─── DATA SHOWN

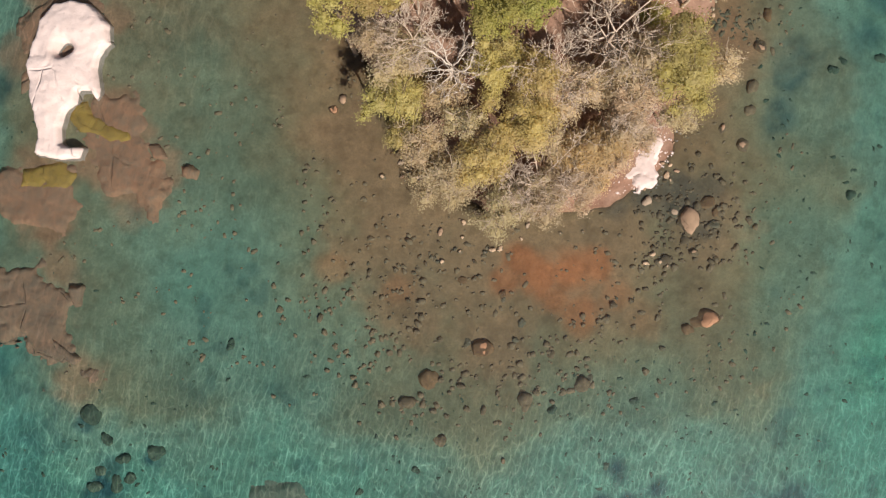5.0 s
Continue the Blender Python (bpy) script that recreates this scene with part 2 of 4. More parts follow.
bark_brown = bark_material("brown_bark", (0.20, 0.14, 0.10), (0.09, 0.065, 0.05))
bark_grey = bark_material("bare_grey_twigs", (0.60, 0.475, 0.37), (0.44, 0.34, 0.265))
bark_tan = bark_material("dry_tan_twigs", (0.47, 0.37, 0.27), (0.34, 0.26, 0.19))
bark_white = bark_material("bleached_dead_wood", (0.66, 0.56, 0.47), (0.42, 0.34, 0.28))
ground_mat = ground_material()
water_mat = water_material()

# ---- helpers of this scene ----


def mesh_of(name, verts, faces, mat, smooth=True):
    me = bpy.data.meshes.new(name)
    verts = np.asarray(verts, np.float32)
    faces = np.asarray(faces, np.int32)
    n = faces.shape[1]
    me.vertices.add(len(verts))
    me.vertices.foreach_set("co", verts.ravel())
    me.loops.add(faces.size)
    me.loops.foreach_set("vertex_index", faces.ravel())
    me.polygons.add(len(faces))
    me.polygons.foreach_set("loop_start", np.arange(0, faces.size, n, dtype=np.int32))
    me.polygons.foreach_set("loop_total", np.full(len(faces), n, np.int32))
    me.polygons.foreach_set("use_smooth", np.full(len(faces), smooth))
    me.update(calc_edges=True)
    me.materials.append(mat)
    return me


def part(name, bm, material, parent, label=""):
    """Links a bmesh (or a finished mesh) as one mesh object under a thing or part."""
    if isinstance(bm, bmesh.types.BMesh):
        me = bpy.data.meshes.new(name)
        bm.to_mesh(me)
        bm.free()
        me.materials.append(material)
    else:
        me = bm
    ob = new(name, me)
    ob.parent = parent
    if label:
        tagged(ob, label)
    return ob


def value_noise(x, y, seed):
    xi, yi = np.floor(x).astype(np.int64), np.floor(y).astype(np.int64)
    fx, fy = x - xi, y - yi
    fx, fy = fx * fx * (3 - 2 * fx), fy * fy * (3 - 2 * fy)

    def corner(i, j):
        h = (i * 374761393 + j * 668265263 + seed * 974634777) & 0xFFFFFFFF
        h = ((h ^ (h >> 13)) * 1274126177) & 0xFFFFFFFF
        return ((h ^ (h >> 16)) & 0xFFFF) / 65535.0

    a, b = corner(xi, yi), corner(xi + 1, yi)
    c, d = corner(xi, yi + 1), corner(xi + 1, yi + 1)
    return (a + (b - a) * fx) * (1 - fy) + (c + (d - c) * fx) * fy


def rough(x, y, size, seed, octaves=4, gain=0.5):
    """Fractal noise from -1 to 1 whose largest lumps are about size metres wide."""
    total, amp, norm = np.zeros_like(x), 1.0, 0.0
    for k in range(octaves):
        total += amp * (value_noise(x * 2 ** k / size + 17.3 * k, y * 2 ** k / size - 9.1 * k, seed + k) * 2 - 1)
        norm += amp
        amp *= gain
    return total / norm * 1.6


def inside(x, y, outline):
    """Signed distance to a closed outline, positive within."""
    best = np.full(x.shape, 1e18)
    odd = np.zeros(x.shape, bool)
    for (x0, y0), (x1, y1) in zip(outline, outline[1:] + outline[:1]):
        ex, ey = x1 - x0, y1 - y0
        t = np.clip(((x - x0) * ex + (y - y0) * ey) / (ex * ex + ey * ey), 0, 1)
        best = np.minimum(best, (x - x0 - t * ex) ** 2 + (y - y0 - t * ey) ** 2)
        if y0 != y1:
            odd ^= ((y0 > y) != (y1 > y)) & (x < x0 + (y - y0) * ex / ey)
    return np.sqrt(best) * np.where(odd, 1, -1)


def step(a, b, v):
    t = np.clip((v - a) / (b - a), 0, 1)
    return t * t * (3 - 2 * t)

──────

Transcribe the full listing above exactly as it stands, minus the pictures.

5.0 s
Continue the Blender Python (bpy) script that recreates this scene with part 2 of 4. More parts follow.
bark_brown = bark_material("brown_bark", (0.20, 0.14, 0.10), (0.09, 0.065, 0.05))
bark_grey = bark_material("bare_grey_twigs", (0.60, 0.475, 0.37), (0.44, 0.34, 0.265))
bark_tan = bark_material("dry_tan_twigs", (0.47, 0.37, 0.27), (0.34, 0.26, 0.19))
bark_white = bark_material("bleached_dead_wood", (0.66, 0.56, 0.47), (0.42, 0.34, 0.28))
ground_mat = ground_material()
water_mat = water_material()

# ---- helpers of this scene ----


def mesh_of(name, verts, faces, mat, smooth=True):
    me = bpy.data.meshes.new(name)
    verts = np.asarray(verts, np.float32)
    faces = np.asarray(faces, np.int32)
    n = faces.shape[1]
    me.vertices.add(len(verts))
    me.vertices.foreach_set("co", verts.ravel())
    me.loops.add(faces.size)
    me.loops.foreach_set("vertex_index", faces.ravel())
    me.polygons.add(len(faces))
    me.polygons.foreach_set("loop_start", np.arange(0, faces.size, n, dtype=np.int32))
    me.polygons.foreach_set("loop_total", np.full(len(faces), n, np.int32))
    me.polygons.foreach_set("use_smooth", np.full(len(faces), smooth))
    me.update(calc_edges=True)
    me.materials.append(mat)
    return me


def part(name, bm, material, parent, label=""):
    """Links a bmesh (or a finished mesh) as one mesh object under a thing or part."""
    if isinstance(bm, bmesh.types.BMesh):
        me = bpy.data.meshes.new(name)
        bm.to_mesh(me)
        bm.free()
        me.materials.append(material)
    else:
        me = bm
    ob = new(name, me)
    ob.parent = parent
    if label:
        tagged(ob, label)
    return ob


def value_noise(x, y, seed):
    xi, yi = np.floor(x).astype(np.int64), np.floor(y).astype(np.int64)
    fx, fy = x - xi, y - yi
    fx, fy = fx * fx * (3 - 2 * fx), fy * fy * (3 - 2 * fy)

    def corner(i, j):
        h = (i * 374761393 + j * 668265263 + seed * 974634777) & 0xFFFFFFFF
        h = ((h ^ (h >> 13)) * 1274126177) & 0xFFFFFFFF
        return ((h ^ (h >> 16)) & 0xFFFF) / 65535.0

    a, b = corner(xi, yi), corner(xi + 1, yi)
    c, d = corner(xi, yi + 1), corner(xi + 1, yi + 1)
    return (a + (b - a) * fx) * (1 - fy) + (c + (d - c) * fx) * fy


def rough(x, y, size, seed, octaves=4, gain=0.5):
    """Fractal noise from -1 to 1 whose largest lumps are about size metres wide."""
    total, amp, norm = np.zeros_like(x), 1.0, 0.0
    for k in range(octaves):
        total += amp * (value_noise(x * 2 ** k / size + 17.3 * k, y * 2 ** k / size - 9.1 * k, seed + k) * 2 - 1)
        norm += amp
        amp *= gain
    return total / norm * 1.6


def inside(x, y, outline):
    """Signed distance to a closed outline, positive within."""
    best = np.full(x.shape, 1e18)
    odd = np.zeros(x.shape, bool)
    for (x0, y0), (x1, y1) in zip(outline, outline[1:] + outline[:1]):
        ex, ey = x1 - x0, y1 - y0
        t = np.clip(((x - x0) * ex + (y - y0) * ey) / (ex * ex + ey * ey), 0, 1)
        best = np.minimum(best, (x - x0 - t * ex) ** 2 + (y - y0 - t * ey) ** 2)
        if y0 != y1:
            odd ^= ((y0 > y) != (y1 > y)) & (x < x0 + (y - y0) * ex / ey)
    return np.sqrt(best) * np.where(odd, 1, -1)


def step(a, b, v):
    t = np.clip((v - a) / (b - a), 0, 1)
    return t * t * (3 - 2 * t)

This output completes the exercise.